Jackie Dove was in charge of The Next Web's Creativity channel from February 2014 through October 2015. Jackie Dove was in charge of The Next Web's Creativity channel from February 2014 through October 2015.
Unless you’re really committed to decorating your home with museum posters, acquiring and hanging original art can be a risky and expensive undertaking. It’s hard to know exactly how a print or painting will look once it’s hanging on your wall, and sometimes you find out you don’t like something only after you’ve made a big mistake.
Several companies, such as Pixels.com and Saatchi Art are seeking to alleviate such uncertainty with technologies like augmented reality — letting you choose an art work and see what it looks like on your wall.
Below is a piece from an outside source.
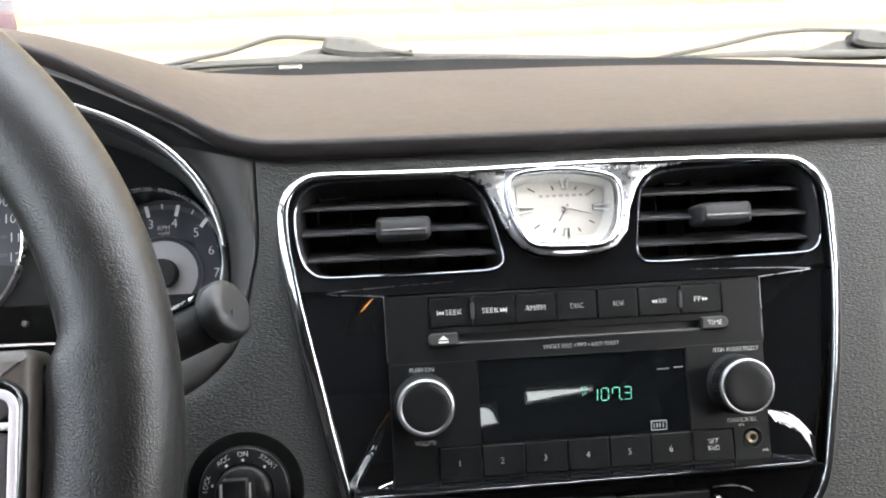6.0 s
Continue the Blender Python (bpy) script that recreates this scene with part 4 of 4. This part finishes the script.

The newest entrant into this arena is Curioos, a marketplace where curated artists from 80 countries sell their original work to a worldwide audience with art-challenged walls. The marketplace, originally derived from a Tumblr, currently stocks some 5,000 original works.
With Curioos, you enter the market via your mobile device or the Web site to observe photos and paintings in various categories such as Urban Art, So Surreal, Black & White, and others. You can filter by art type, theme, products and collections and even do color-based searches.
You can order art in a variety of sizes and on different media such as fine art prints, canvas, aluminum, and acrylic glass prints. As you browse, you can save your favorite works for viewing later via a companion app — available for iOS and Android — directly on your wall.
Not every print on Curioos is available via augmented reality. One of my favorites, The City, was not and in those cases, be prepared to buy your art the old-fashioned way. The app did offer to show me other examples of the same genre, or by the same artist.
When you’ve chosen some art to look at, the preview gives you a numbered code to punch in through which you can view it directly on your wall. When the art appears, you can resize it, view it with black or white frames and tap to see your saved favorites.
Using the augmented reality feature involves having a printed tracker (QR code) posted in the space where you intend to hang the art work. Having to print the tracker unfortunately adds a clunky analog element to the process, which for some might prove an obstacle if your printer balks at the document, or you’ve run out of ink, or you don’t have a printer.
I had to jump through some hoops to get the tracker printed — though you can use the tracker directly from your laptop without printing it, if need be.
Then, there’s a technique to getting the room in view. You first have to center the app’s camera close to the tracker, but then you can gradually step back to get more perspective on the room. Then, you can use the snapshot feature to record the scene for future reference or to share with friends and family for that all-important second opinion.
Using Curioos and other augmented reality art technology seems like a lot of effort, but when you’re about to lay down several hundred dollars for a piece of art, sight unseen, it provides something of a comfort level.